Sunday, September 30, 2012

How Europe will get out of the austerity crisis

This current austerity crisis in Europe is hurting their economy. When I look at their economies, since austerity began in 2009, unemployment has risen across the European Union, decreasing consumer spending, hurting the economy and all businesses big and small. (Source: Public Data) I am going to say what I think will drive Europe out of this crisis and back towards investment and prosperity. In the meantime decreasing debts, which I see as a minor issue at most. The debt of these countries was blown out of proportion by economic neoconservatives like Merkel, News Corportation, and Sarkozy, among others.

  1. Germany will vote in a left-wing government next year in September 2013 which will change the course of history. Merkel's push for divestment has hurt the economy of Europe and she will not be ranked highly in the future. Peter Steinbruck will be the next Chancellor of Germany. Most of the CDU's wins were by small margins: http:/s/ so seeing a big flip with Merkel's misleadership over the past two years is possible. This will end a lot of pressure on Spain, Portugal, Italy, and Greece.
  2. Europeans will vote for a liberal government in European Parliament in 2014 following their dissatisfaction with austerity and losing their jobs which will move the EPP (right-wing) to a minority and S&D (left-wing) to become the largest party in Parliament.
  3. The European Parliament will propose an amendment to their constitution which will do the following to resolve the apparent issues of the European Union:
    1. Banking regulations and insurance will be union-wide to avoid future bank runs from nations like Greece. (Source: Planet Money from NPR)
    2. The regulations on debt will remain, but they will be required to cut social services last and raise taxes first. Looking at America's history this is clearly the most economical viable way. The fastest growing economies in American history were during the 1950s when our highest tax rate was above 70% and the 1990s when Clinton and Congress ran a balanced budget and taxes were higher than they are now on the rich.
    3. There will be an investigation into bribery in the government participating most in this fiasco (Germany, Spain, Italy, Greece) which will come out with a lot of evidence to prosecute big companies, banks, and important politicians. Elections will happen across Europe. People will vote in better governments. Companies will be liable for bribery across the European Union.
    4. The ability to form small businesses will be easier in the nations in Europe where it is lowest (which funny enough are Greece and Spain which will stimulate their economies.
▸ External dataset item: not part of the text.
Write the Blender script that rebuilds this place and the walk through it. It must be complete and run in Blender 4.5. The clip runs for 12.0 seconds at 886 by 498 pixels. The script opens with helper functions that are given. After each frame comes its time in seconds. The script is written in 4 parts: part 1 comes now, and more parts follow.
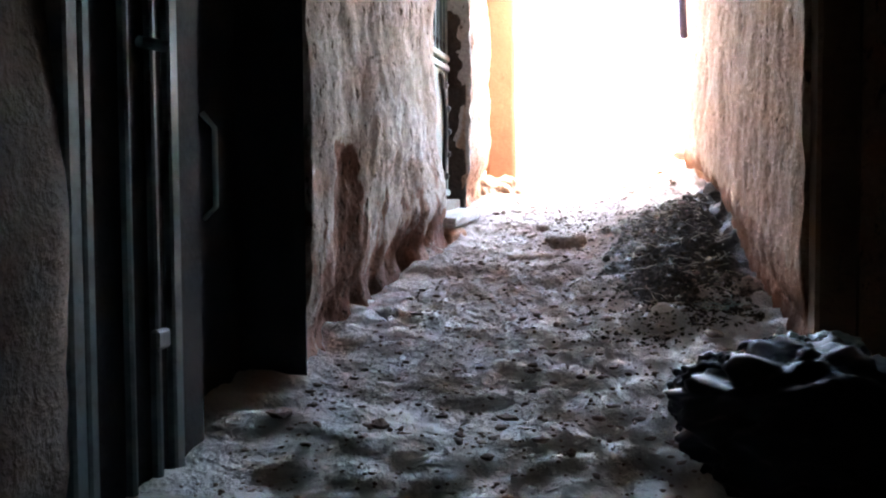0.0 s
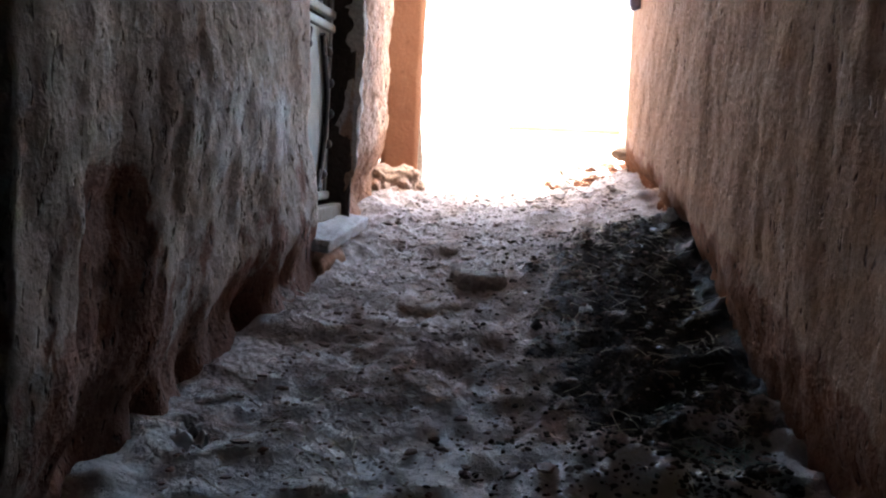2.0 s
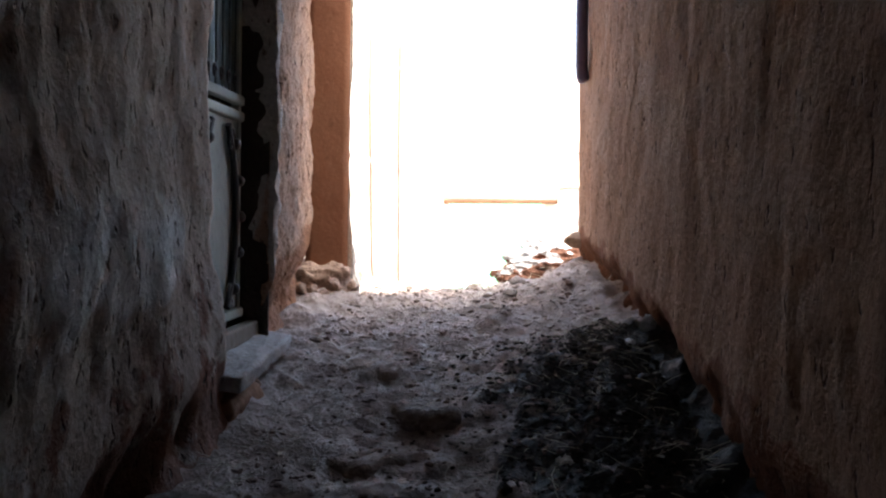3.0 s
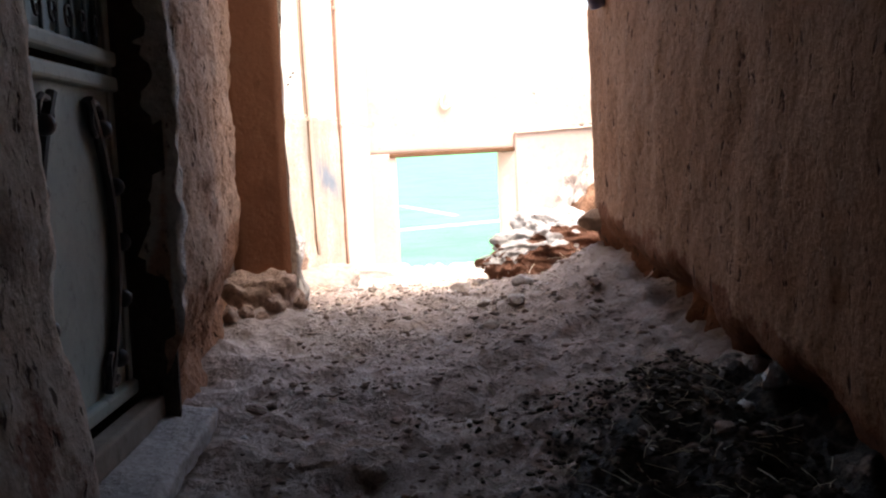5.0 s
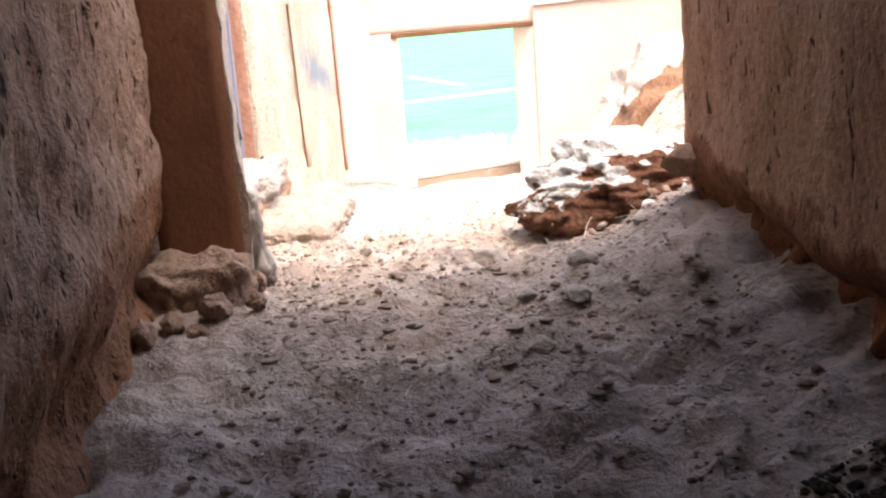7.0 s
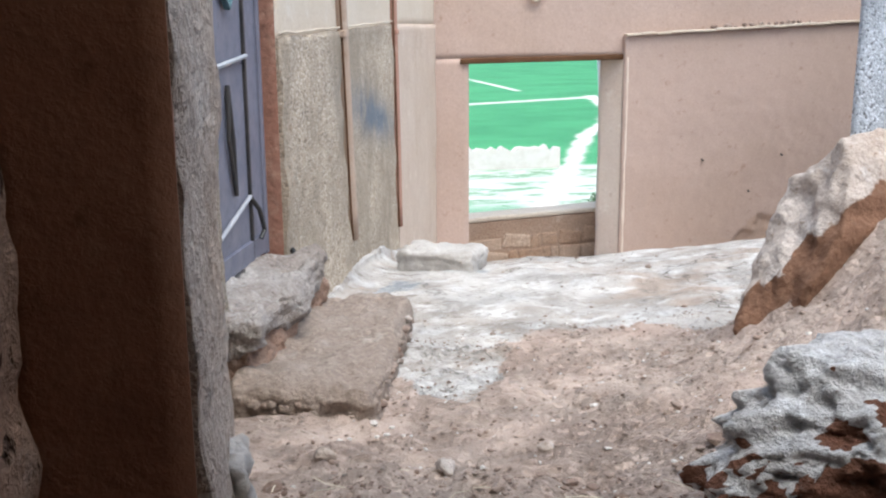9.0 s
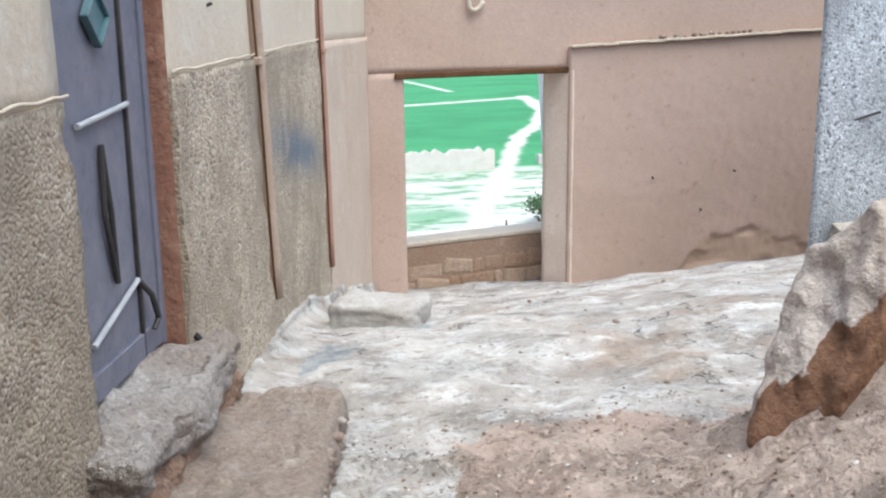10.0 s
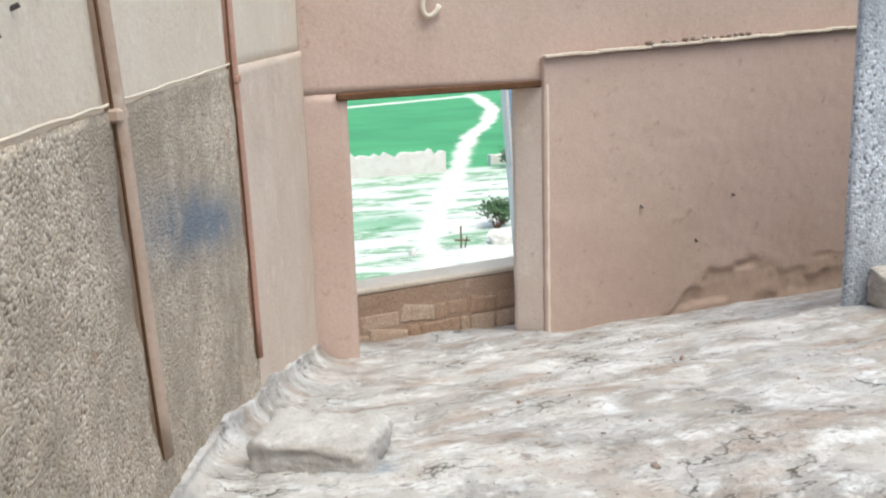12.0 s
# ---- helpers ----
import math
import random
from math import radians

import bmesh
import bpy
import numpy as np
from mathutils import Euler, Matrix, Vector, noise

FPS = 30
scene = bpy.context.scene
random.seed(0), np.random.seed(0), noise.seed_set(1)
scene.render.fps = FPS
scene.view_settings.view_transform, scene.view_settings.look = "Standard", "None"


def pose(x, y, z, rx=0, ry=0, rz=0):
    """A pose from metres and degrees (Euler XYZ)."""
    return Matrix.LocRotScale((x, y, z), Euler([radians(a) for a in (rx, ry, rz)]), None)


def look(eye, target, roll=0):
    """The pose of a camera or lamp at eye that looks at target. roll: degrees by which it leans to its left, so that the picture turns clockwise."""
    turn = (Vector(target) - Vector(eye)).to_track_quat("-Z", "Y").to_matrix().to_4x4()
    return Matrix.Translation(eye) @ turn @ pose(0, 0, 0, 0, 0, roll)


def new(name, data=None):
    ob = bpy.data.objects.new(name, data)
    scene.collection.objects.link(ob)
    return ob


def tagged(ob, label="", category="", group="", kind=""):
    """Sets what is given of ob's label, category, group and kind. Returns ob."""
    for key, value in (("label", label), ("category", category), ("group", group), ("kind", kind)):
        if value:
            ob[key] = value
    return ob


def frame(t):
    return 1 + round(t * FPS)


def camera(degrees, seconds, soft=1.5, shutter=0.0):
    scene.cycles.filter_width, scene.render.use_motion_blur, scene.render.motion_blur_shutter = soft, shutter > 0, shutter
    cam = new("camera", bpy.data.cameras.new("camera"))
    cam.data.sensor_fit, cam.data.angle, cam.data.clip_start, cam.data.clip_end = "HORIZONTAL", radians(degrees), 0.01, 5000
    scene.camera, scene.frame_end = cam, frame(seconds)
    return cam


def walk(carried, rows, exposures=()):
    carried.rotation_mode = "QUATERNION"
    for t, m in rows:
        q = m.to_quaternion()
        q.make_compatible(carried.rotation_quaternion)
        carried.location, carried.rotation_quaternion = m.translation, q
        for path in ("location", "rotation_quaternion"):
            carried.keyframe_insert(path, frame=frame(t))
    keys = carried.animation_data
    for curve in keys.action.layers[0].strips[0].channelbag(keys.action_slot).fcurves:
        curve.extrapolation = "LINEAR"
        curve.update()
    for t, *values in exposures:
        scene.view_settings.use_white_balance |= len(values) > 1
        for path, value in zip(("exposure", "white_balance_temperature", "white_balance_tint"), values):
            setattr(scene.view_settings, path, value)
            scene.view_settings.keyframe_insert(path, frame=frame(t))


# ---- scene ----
cam = camera(47.9, 12.0, soft=2.2)
PATH = [
    (0, (0.023, -0.358, 0.769), (0.047, 1.639, 0.664), -0.4),
    (0.5, (-0.021, 0.348, 0.855), (0.131, 2.334, 0.669), 1.0),
    (1, (0.093, 0.696, 0.935), (0.205, 2.69, 0.824), 1.6),
    (1.5, (0.182, 1.127, 1.007), (0.36, 3.112, 0.847), 3.0),
    (2, (0.201, 1.588, 1.112), (0.427, 3.566, 0.912), 3.1),
    (2.5, (0.267, 2.065, 1.189), (0.519, 4.042, 1.016), -0.1),
    (3, (0.289, 2.487, 1.296), (0.641, 4.455, 1.231), 0.9),
    (3.5, (0.271, 2.925, 1.398), (0.772, 4.858, 1.286), -1.1),
    (5.3, (0.474, 4.525, 1.545), (0.944, 6.456, 1.322), -2.5),
    (5.5, (0.517, 4.716, 1.58), (1.008, 6.627, 1.253), -2.1),
    (6, (0.555, 5.143, 1.614), (1.023, 7.056, 1.27), 0.4),
    (6.5, (0.63, 5.479, 1.651), (1.099, 7.396, 1.323), -2.8),
    (6.7, (0.704, 5.635, 1.657), (1.16, 7.547, 1.286), -3.9),
    (8.3, (0.927, 7.105, 1.847), (1.215, 9.017, 1.336), -1.5),
    (8.5, (0.955, 7.305, 1.878), (1.227, 9.226, 1.392), -1.2),
    (9, (1.001, 7.848, 1.985), (1.346, 9.77, 1.551), -0.4),
    (9.5, (1.097, 8.373, 2.027), (1.584, 10.278, 1.664), -1.6),
    (10, (1.164, 8.812, 2.122), (1.636, 10.707, 1.687), -0.7),
    (10.5, (1.219, 9.36, 2.178), (1.851, 11.204, 1.731), -0.9),
    (11, (1.375, 9.79, 2.212), (1.977, 11.63, 1.708), -2.9),
    (11.5, (1.486, 10.223, 2.243), (2.084, 12.076, 1.785), -1.8),
    (12, (1.606, 10.7, 2.233), (2.17, 12.568, 1.792), -1.8),
]
EXPOSURES = ((0, 7.2, 7000, 8), (0.5, 7.1, 7000, 8), (1.0, 6.3, 6900, 8), (1.5, 5.8, 6900, 9), (2.5, 4.45, 6700, 6), (3.5, 3.1, 6600, 8), (5.5, 2.6, 7300, 13), (6.5, 2.8, 7300, 13), (8.5, 1.2, 6100, 6), (9.5, 0.88, 6000, 2), (12, 0.8, 6250, 1))
walk(cam, [(t, look(eye, target, roll)) for t, eye, target, roll in PATH], EXPOSURES)

PROFILE = ((-60, -1.2), (-3, -0.72), (0, -0.42), (2, -0.17), (4.2, 0.08), (5.7, 0.31), (7, 0.5), (8.3, 0.68), (9.2, 0.79), (10.4, 0.68), (11.2, 0.53), (12, 0.45), (13.2, 0.38),
           (14.4, 0.31), (15.3, 0.15), (17.3, -0.32), (19.6, -0.92), (20.3, -1.07), (22, -1.35), (24, -1.7), (40, -8.6), (48, -9.0), (400, -9.0), (900, 6), (3000, 120))


TRACK = ((40, 11.5), (60, 15.7), (75, 21.4), (88, 26.6), (107, 33.9), (120, 40.5), (135, 46.5), (154, 51.4), (170, 54.5), (400, 130))


# ---- world and light: an overcast day ----
world = bpy.data.worlds.new("overcast_sky")
scene.world = world
world.use_nodes = True
sky = world.node_tree.nodes.new("ShaderNodeTexSky")
sky.sky_type, sky.sun_disc, sky.sun_elevation, sky.sun_rotation = "NISHITA", False, radians(67), radians(155)
sky.air_density, sky.dust_density, sky.ozone_density = 1.0, 4.0, 1.0
back = world.node_tree.nodes["Background"]
world.node_tree.links.new(sky.outputs[0], back.inputs[0])
back.inputs[1].default_value = 0.15
sun = new("sun", bpy.data.lights.new("sun", "SUN"))
sun.data.energy, sun.data.angle, sun.data.color = 1.5, radians(60), (1.0, 0.96, 0.9)
sun.matrix_world = look((1.6, -3.4, 9), (0, 0, 0))


# ---- materials ----
def nodes_of(name):
    m = bpy.data.materials.new(name)
    m.use_nodes = True
    t = m.node_tree
    return m, t, t.nodes["Principled BSDF"]


def add(t, kind, **values):
    n = t.nodes.new(kind)
    for key, value in values.items():
        n.inputs[key.replace("_", " ")].default_value = value
    return n


def mixed(t, fac, a, b, blend="MIX"):
    n = t.nodes.new("ShaderNodeMix")
    n.data_type, n.blend_type = "RGBA", blend
    for slot, v in ((0, fac), (6, a), (7, b)):
        if isinstance(v, bpy.types.NodeSocket):
            t.links.new(v, n.inputs[slot])
        elif slot == 0:
            n.inputs[0].default_value = v
        else:
            n.inputs[slot].default_value = (*v, 1)
    return n.outputs[2]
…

After decreasing barriers of entry in Belarus, their rank went from 98 in 2009 to 7 in 2010 and their GDP growth rate from 0.2% in 2009 to 7.6% in 2010. This is a crucial part of having a competitive economy. There is a clear correlation between the two. This will also help the distribution of wealth become more equitable, which will allow more people to enter into the middle class in Europe which will drive consumer spending higher and make a stronger economy. But it has to start with people having the ability to create their own businesses and make enough money to be comfortable. I just started a small Private Investigating Agency, so I am a small business owner, and like millions of other people I know exactly the level of benefits this brings to individuals, and to the economies that are driven by trade.
  4. The EU will still exist, corruption will be less, and their economy will recover. With less bribery through enforcement of already existing laws, their copyright laws (which are the worst in the world) will liberalize, their banking regulations will strengthen the economy to prevent the outflow of cash that came from Greece to Germany and France, and it will happen in the next five years.